● Data block
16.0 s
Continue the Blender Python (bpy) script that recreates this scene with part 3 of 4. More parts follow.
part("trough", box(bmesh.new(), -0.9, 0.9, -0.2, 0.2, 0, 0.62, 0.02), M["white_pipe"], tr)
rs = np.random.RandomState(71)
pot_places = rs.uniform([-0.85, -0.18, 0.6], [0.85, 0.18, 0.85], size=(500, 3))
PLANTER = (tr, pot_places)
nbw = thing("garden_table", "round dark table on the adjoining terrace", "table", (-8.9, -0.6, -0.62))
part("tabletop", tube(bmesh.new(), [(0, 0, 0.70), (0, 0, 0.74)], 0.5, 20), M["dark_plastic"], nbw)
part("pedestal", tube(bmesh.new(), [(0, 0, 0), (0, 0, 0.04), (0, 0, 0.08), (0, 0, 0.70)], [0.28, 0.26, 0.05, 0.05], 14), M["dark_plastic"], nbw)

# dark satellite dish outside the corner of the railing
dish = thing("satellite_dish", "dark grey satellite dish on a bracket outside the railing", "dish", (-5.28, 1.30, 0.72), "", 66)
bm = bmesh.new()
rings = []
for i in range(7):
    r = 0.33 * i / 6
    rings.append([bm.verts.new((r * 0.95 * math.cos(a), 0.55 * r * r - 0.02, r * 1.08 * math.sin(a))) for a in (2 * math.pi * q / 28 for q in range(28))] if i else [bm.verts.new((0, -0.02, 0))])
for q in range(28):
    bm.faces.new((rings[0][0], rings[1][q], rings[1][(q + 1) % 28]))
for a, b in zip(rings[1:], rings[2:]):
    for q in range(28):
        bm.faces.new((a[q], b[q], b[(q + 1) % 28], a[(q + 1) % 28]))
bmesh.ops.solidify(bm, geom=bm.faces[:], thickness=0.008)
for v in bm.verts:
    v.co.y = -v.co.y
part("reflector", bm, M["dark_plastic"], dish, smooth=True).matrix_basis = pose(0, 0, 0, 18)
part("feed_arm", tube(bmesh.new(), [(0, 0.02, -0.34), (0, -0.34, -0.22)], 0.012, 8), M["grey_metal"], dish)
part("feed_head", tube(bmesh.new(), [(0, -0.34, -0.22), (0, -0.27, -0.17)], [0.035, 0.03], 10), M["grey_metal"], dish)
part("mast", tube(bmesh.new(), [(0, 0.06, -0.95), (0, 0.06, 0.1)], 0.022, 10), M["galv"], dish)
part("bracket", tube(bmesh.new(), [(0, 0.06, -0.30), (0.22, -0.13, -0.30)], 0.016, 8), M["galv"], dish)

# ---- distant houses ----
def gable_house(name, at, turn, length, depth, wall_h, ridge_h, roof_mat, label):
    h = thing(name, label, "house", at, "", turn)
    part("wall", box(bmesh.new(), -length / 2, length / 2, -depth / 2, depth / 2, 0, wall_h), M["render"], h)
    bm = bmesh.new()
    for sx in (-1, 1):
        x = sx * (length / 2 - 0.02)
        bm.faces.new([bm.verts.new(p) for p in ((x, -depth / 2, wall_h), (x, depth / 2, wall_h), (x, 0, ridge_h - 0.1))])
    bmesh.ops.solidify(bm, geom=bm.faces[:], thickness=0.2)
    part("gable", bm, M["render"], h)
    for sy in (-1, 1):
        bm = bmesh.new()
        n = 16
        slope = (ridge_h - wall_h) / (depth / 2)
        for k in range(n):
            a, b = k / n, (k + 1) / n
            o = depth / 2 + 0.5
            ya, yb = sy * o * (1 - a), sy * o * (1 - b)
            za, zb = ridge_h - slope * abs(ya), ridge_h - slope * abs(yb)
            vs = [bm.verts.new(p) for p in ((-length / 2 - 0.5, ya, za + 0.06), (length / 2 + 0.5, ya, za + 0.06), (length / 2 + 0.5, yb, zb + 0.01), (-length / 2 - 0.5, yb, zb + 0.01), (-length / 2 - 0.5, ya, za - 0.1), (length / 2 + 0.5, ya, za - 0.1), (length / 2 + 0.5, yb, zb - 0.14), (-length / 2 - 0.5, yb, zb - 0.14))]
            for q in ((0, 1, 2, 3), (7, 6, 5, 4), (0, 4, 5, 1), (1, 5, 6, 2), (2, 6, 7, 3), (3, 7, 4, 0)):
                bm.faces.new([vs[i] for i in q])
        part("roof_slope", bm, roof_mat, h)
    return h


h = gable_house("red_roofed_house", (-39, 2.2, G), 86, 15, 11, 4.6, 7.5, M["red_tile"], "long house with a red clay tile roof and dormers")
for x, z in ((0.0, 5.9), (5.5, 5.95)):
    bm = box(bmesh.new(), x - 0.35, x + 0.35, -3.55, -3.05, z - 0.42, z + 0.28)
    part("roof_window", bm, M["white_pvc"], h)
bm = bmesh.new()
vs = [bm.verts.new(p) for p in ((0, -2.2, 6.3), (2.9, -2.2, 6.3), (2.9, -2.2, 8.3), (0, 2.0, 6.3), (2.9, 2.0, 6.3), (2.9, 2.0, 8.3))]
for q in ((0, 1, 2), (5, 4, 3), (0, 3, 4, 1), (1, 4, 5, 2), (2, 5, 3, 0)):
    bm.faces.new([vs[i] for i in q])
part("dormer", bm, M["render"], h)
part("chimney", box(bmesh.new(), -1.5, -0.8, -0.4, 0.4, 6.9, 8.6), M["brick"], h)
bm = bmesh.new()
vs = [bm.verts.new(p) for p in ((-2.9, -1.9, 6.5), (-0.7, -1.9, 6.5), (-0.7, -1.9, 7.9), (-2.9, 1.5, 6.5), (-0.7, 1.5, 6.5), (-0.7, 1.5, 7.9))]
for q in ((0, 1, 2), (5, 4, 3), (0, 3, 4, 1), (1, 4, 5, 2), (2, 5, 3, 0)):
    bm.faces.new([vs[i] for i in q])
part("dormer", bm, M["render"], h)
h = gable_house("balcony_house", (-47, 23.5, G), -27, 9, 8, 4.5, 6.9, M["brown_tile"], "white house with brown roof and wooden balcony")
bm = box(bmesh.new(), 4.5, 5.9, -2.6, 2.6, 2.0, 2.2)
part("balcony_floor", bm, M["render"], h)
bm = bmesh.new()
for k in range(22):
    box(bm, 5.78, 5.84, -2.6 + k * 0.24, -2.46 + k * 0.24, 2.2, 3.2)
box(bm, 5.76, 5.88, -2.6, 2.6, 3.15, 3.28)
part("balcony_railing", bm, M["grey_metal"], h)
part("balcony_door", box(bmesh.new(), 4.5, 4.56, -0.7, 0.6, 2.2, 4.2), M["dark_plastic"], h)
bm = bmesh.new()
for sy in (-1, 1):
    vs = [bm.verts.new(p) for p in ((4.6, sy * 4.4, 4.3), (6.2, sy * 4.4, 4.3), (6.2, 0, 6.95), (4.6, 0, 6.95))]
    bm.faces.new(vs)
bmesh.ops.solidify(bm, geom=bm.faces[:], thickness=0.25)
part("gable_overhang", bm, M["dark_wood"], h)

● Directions
Write out the full listing exactly as given.

● Written response
16.0 s
Continue the Blender Python (bpy) script that recreates this scene with part 3 of 4. More parts follow.
part("trough", box(bmesh.new(), -0.9, 0.9, -0.2, 0.2, 0, 0.62, 0.02), M["white_pipe"], tr)
rs = np.random.RandomState(71)
pot_places = rs.uniform([-0.85, -0.18, 0.6], [0.85, 0.18, 0.85], size=(500, 3))
PLANTER = (tr, pot_places)
nbw = thing("garden_table", "round dark table on the adjoining terrace", "table", (-8.9, -0.6, -0.62))
part("tabletop", tube(bmesh.new(), [(0, 0, 0.70), (0, 0, 0.74)], 0.5, 20), M["dark_plastic"], nbw)
part("pedestal", tube(bmesh.new(), [(0, 0, 0), (0, 0, 0.04), (0, 0, 0.08), (0, 0, 0.70)], [0.28, 0.26, 0.05, 0.05], 14), M["dark_plastic"], nbw)

# dark satellite dish outside the corner of the railing
dish = thing("satellite_dish", "dark grey satellite dish on a bracket outside the railing", "dish", (-5.28, 1.30, 0.72), "", 66)
bm = bmesh.new()
rings = []
for i in range(7):
    r = 0.33 * i / 6
    rings.append([bm.verts.new((r * 0.95 * math.cos(a), 0.55 * r * r - 0.02, r * 1.08 * math.sin(a))) for a in (2 * math.pi * q / 28 for q in range(28))] if i else [bm.verts.new((0, -0.02, 0))])
for q in range(28):
    bm.faces.new((rings[0][0], rings[1][q], rings[1][(q + 1) % 28]))
for a, b in zip(rings[1:], rings[2:]):
    for q in range(28):
        bm.faces.new((a[q], b[q], b[(q + 1) % 28], a[(q + 1) % 28]))
bmesh.ops.solidify(bm, geom=bm.faces[:], thickness=0.008)
for v in bm.verts:
    v.co.y = -v.co.y
part("reflector", bm, M["dark_plastic"], dish, smooth=True).matrix_basis = pose(0, 0, 0, 18)
part("feed_arm", tube(bmesh.new(), [(0, 0.02, -0.34), (0, -0.34, -0.22)], 0.012, 8), M["grey_metal"], dish)
part("feed_head", tube(bmesh.new(), [(0, -0.34, -0.22), (0, -0.27, -0.17)], [0.035, 0.03], 10), M["grey_metal"], dish)
part("mast", tube(bmesh.new(), [(0, 0.06, -0.95), (0, 0.06, 0.1)], 0.022, 10), M["galv"], dish)
part("bracket", tube(bmesh.new(), [(0, 0.06, -0.30), (0.22, -0.13, -0.30)], 0.016, 8), M["galv"], dish)

# ---- distant houses ----
def gable_house(name, at, turn, length, depth, wall_h, ridge_h, roof_mat, label):
    h = thing(name, label, "house", at, "", turn)
    part("wall", box(bmesh.new(), -length / 2, length / 2, -depth / 2, depth / 2, 0, wall_h), M["render"], h)
    bm = bmesh.new()
    for sx in (-1, 1):
        x = sx * (length / 2 - 0.02)
        bm.faces.new([bm.verts.new(p) for p in ((x, -depth / 2, wall_h), (x, depth / 2, wall_h), (x, 0, ridge_h - 0.1))])
    bmesh.ops.solidify(bm, geom=bm.faces[:], thickness=0.2)
    part("gable", bm, M["render"], h)
    for sy in (-1, 1):
        bm = bmesh.new()
        n = 16
        slope = (ridge_h - wall_h) / (depth / 2)
        for k in range(n):
            a, b = k / n, (k + 1) / n
            o = depth / 2 + 0.5
            ya, yb = sy * o * (1 - a), sy * o * (1 - b)
            za, zb = ridge_h - slope * abs(ya), ridge_h - slope * abs(yb)
            vs = [bm.verts.new(p) for p in ((-length / 2 - 0.5, ya, za + 0.06), (length / 2 + 0.5, ya, za + 0.06), (length / 2 + 0.5, yb, zb + 0.01), (-length / 2 - 0.5, yb, zb + 0.01), (-length / 2 - 0.5, ya, za - 0.1), (length / 2 + 0.5, ya, za - 0.1), (length / 2 + 0.5, yb, zb - 0.14), (-length / 2 - 0.5, yb, zb - 0.14))]
            for q in ((0, 1, 2, 3), (7, 6, 5, 4), (0, 4, 5, 1), (1, 5, 6, 2), (2, 6, 7, 3), (3, 7, 4, 0)):
                bm.faces.new([vs[i] for i in q])
        part("roof_slope", bm, roof_mat, h)
    return h


h = gable_house("red_roofed_house", (-39, 2.2, G), 86, 15, 11, 4.6, 7.5, M["red_tile"], "long house with a red clay tile roof and dormers")
for x, z in ((0.0, 5.9), (5.5, 5.95)):
    bm = box(bmesh.new(), x - 0.35, x + 0.35, -3.55, -3.05, z - 0.42, z + 0.28)
    part("roof_window", bm, M["white_pvc"], h)
bm = bmesh.new()
vs = [bm.verts.new(p) for p in ((0, -2.2, 6.3), (2.9, -2.2, 6.3), (2.9, -2.2, 8.3), (0, 2.0, 6.3), (2.9, 2.0, 6.3), (2.9, 2.0, 8.3))]
for q in ((0, 1, 2), (5, 4, 3), (0, 3, 4, 1), (1, 4, 5, 2), (2, 5, 3, 0)):
    bm.faces.new([vs[i] for i in q])
part("dormer", bm, M["render"], h)
part("chimney", box(bmesh.new(), -1.5, -0.8, -0.4, 0.4, 6.9, 8.6), M["brick"], h)
bm = bmesh.new()
vs = [bm.verts.new(p) for p in ((-2.9, -1.9, 6.5), (-0.7, -1.9, 6.5), (-0.7, -1.9, 7.9), (-2.9, 1.5, 6.5), (-0.7, 1.5, 6.5), (-0.7, 1.5, 7.9))]
for q in ((0, 1, 2), (5, 4, 3), (0, 3, 4, 1), (1, 4, 5, 2), (2, 5, 3, 0)):
    bm.faces.new([vs[i] for i in q])
part("dormer", bm, M["render"], h)
h = gable_house("balcony_house", (-47, 23.5, G), -27, 9, 8, 4.5, 6.9, M["brown_tile"], "white house with brown roof and wooden balcony")
bm = box(bmesh.new(), 4.5, 5.9, -2.6, 2.6, 2.0, 2.2)
part("balcony_floor", bm, M["render"], h)
bm = bmesh.new()
for k in range(22):
    box(bm, 5.78, 5.84, -2.6 + k * 0.24, -2.46 + k * 0.24, 2.2, 3.2)
box(bm, 5.76, 5.88, -2.6, 2.6, 3.15, 3.28)
part("balcony_railing", bm, M["grey_metal"], h)
part("balcony_door", box(bmesh.new(), 4.5, 4.56, -0.7, 0.6, 2.2, 4.2), M["dark_plastic"], h)
bm = bmesh.new()
for sy in (-1, 1):
    vs = [bm.verts.new(p) for p in ((4.6, sy * 4.4, 4.3), (6.2, sy * 4.4, 4.3), (6.2, 0, 6.95), (4.6, 0, 6.95))]
    bm.faces.new(vs)
bmesh.ops.solidify(bm, geom=bm.faces[:], thickness=0.25)
part("gable_overhang", bm, M["dark_wood"], h)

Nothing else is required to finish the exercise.